| What the task requires |
Copy out each line of the material in which the word "that" appears.

| Provided records |
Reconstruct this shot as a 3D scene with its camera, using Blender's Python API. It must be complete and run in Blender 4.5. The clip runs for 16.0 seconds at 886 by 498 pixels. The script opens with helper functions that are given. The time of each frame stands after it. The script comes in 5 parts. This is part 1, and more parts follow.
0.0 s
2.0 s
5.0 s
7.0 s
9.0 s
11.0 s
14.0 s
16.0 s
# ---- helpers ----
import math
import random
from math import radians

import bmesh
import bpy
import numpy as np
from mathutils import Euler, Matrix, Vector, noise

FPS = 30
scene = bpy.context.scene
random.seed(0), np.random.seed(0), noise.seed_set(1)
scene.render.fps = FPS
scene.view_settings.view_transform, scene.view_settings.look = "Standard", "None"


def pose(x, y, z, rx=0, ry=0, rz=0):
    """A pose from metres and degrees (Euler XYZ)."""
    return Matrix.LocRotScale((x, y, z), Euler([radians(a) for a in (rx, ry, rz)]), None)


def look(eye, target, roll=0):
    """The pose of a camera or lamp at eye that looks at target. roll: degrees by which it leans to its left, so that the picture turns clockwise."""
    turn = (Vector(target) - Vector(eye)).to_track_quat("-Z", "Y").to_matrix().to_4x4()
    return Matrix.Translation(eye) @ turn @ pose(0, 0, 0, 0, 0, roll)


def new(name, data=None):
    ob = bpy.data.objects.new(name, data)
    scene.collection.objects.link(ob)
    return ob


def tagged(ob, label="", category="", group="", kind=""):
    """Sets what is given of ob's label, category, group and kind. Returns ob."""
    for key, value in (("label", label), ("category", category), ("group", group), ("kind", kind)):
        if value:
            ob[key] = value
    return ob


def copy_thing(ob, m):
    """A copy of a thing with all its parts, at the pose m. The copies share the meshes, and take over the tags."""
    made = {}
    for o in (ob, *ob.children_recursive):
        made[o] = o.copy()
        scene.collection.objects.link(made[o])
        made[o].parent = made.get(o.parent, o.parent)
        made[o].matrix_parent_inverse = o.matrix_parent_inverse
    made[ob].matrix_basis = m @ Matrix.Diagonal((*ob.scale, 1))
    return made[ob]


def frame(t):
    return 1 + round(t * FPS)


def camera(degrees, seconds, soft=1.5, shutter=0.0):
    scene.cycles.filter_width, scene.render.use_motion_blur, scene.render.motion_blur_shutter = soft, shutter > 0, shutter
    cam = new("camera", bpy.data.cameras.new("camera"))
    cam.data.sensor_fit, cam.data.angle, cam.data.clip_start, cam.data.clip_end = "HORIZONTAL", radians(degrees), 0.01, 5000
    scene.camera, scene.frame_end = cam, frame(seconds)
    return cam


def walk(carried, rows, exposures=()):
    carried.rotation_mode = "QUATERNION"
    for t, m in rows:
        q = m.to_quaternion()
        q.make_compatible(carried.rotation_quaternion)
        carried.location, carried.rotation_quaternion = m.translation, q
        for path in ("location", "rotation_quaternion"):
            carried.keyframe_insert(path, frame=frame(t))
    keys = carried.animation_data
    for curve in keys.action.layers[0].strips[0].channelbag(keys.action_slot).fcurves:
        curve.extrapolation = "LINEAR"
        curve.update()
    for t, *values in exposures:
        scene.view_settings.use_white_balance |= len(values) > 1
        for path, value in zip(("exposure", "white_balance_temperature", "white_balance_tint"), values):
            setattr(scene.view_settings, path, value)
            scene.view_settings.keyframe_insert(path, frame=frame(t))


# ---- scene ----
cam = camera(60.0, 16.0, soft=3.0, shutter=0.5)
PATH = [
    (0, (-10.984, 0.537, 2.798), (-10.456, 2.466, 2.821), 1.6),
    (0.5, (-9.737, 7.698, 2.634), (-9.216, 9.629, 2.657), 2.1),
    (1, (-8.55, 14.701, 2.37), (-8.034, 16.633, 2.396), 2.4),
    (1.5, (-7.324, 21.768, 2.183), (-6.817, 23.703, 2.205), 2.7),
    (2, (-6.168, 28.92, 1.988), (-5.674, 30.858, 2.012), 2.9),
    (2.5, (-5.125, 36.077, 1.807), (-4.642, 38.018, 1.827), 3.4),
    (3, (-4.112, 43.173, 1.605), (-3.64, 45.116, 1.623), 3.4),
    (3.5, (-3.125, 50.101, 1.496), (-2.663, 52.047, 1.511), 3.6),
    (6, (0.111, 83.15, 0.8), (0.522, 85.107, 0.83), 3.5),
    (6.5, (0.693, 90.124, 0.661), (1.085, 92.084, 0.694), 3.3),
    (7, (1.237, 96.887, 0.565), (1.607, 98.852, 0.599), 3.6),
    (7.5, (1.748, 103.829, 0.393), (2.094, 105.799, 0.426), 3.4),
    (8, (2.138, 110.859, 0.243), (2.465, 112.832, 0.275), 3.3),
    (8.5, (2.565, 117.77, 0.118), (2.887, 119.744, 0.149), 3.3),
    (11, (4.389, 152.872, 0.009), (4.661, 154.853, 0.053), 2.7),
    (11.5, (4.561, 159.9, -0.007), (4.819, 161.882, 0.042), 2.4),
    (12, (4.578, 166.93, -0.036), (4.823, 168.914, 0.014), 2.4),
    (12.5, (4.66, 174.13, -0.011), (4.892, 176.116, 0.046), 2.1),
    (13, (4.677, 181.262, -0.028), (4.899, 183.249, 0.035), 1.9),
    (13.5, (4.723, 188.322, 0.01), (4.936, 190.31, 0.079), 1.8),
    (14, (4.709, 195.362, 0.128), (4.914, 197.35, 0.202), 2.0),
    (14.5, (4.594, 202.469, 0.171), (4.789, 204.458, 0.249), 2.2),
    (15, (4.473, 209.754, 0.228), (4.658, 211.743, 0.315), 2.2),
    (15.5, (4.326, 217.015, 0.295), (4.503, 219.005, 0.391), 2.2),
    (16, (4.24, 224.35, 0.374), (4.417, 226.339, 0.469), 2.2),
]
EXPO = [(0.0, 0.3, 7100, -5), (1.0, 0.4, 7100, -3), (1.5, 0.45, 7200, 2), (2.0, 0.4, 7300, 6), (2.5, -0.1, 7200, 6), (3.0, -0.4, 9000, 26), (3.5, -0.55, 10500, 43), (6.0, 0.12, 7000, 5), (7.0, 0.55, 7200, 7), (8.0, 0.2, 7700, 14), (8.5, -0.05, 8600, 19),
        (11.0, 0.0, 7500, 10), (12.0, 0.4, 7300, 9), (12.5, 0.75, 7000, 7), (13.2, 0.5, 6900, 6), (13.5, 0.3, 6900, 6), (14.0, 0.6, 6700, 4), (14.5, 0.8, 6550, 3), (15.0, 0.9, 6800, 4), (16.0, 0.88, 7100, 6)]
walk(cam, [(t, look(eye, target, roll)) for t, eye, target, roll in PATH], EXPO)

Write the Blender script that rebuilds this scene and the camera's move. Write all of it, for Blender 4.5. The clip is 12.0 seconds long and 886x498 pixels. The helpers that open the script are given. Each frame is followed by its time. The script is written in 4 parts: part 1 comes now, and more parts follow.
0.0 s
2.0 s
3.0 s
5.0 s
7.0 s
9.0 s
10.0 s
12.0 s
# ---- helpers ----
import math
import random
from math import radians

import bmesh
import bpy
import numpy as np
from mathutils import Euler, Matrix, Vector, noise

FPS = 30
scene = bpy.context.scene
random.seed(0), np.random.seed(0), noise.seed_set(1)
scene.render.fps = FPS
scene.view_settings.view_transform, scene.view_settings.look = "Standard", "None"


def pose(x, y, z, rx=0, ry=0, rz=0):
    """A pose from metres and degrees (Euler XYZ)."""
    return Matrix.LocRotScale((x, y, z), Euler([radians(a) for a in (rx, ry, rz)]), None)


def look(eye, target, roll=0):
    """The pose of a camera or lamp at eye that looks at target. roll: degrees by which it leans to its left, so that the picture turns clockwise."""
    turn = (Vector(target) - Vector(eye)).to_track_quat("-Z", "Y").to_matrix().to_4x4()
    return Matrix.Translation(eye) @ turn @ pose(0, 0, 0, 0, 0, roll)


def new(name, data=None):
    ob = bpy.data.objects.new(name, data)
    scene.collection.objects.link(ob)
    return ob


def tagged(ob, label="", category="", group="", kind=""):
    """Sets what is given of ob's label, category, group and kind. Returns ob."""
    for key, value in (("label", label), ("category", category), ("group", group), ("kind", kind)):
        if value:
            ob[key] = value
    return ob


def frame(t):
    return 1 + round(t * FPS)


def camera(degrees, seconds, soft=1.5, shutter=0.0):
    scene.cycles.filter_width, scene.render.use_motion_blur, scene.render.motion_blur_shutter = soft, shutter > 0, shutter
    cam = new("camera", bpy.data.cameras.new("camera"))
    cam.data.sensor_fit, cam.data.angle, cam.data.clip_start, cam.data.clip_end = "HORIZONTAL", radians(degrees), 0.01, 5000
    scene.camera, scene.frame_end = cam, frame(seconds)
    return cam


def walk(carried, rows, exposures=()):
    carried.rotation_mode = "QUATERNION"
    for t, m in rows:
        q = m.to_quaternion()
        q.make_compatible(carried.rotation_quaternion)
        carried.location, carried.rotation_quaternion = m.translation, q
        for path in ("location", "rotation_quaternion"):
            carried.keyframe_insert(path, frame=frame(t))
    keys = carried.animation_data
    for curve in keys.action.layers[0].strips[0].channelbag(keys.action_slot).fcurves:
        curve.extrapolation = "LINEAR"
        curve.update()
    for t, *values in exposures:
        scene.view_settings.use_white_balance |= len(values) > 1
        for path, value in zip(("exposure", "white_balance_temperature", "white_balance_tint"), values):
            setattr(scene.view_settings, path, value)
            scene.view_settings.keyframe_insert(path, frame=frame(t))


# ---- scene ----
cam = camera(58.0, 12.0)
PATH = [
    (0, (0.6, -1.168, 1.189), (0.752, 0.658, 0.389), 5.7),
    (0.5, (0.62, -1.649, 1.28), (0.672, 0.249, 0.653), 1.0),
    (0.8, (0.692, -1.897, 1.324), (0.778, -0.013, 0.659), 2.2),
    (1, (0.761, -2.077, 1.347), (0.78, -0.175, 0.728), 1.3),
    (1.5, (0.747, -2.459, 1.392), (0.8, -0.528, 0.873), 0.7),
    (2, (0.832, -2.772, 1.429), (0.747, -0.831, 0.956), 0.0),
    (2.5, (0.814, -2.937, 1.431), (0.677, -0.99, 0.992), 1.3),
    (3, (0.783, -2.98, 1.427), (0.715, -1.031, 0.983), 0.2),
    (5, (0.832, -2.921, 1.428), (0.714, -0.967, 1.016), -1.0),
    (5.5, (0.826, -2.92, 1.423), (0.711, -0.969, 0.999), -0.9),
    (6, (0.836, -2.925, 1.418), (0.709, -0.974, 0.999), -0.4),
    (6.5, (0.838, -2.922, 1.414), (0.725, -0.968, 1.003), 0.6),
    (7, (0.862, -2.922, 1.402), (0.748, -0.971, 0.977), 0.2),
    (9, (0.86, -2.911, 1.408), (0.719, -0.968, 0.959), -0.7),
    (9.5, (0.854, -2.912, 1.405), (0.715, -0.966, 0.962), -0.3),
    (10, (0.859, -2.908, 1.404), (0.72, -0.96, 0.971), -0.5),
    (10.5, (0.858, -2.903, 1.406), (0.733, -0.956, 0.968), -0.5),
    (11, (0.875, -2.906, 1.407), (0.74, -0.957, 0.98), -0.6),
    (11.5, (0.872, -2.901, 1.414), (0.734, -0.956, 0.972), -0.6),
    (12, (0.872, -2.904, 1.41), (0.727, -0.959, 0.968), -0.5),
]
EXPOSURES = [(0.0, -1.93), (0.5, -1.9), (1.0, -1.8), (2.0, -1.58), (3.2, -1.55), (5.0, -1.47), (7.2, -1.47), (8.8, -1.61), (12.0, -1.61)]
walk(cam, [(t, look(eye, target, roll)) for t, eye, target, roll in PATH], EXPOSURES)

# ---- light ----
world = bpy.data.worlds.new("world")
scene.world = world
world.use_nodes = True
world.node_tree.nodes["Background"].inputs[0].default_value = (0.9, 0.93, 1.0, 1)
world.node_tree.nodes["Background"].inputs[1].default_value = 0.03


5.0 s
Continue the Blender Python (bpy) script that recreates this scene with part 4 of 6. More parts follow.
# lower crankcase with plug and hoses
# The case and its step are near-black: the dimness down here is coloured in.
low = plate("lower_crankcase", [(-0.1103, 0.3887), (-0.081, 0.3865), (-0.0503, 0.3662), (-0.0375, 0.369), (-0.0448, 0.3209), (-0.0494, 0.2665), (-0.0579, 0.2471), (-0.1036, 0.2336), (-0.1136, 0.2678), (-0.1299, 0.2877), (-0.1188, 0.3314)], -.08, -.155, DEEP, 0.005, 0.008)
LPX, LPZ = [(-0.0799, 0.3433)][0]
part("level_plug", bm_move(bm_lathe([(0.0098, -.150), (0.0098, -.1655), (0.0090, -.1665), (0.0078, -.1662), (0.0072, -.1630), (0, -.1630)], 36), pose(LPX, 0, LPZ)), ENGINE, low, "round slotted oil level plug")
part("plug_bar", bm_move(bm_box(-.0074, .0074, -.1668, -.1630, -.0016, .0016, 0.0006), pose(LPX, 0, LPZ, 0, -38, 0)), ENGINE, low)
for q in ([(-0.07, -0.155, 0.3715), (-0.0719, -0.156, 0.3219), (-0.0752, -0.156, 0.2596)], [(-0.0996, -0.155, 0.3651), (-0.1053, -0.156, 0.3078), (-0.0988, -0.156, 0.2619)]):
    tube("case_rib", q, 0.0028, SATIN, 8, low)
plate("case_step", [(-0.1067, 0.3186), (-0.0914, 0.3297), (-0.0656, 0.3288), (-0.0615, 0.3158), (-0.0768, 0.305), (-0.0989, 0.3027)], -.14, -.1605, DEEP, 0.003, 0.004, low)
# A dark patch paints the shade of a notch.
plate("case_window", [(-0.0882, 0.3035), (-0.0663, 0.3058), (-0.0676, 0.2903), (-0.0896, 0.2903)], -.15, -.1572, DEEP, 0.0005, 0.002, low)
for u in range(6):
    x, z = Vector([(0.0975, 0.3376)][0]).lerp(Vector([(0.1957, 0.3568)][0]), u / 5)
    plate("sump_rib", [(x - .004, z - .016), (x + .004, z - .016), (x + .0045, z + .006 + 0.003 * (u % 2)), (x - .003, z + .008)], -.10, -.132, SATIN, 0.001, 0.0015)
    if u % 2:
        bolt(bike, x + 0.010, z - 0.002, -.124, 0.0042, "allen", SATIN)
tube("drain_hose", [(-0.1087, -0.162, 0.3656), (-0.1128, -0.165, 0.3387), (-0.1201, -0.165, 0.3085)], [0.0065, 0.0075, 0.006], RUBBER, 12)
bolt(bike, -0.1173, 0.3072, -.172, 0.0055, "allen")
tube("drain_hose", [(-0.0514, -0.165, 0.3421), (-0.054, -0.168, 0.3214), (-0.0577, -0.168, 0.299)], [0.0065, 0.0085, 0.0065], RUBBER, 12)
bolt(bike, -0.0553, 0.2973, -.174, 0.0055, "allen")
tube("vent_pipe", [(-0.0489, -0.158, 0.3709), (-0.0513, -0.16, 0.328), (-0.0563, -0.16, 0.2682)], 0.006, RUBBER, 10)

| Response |
Reconstruct this shot as a 3D scene with its camera, using Blender's Python API. It must be complete and run in Blender 4.5. The clip runs for 16.0 seconds at 886 by 498 pixels. The script opens with helper functions that are given. The time of each frame stands after it. The script comes in 5 parts. This is part 1, and more parts follow.
    """The pose of a camera or lamp at eye that looks at target. roll: degrees by which it leans to its left, so that the picture turns clockwise."""
Write the Blender script that rebuilds this scene and the camera's move. Write all of it, for Blender 4.5. The clip is 12.0 seconds long and 886x498 pixels. The helpers that open the script are given. Each frame is followed by its time. The script is written in 4 parts: part 1 comes now, and more parts follow.
    """The pose of a camera or lamp at eye that looks at target. roll: degrees by which it leans to its left, so that the picture turns clockwise."""
Continue the Blender Python (bpy) script that recreates this scene with part 4 of 6. More parts follow.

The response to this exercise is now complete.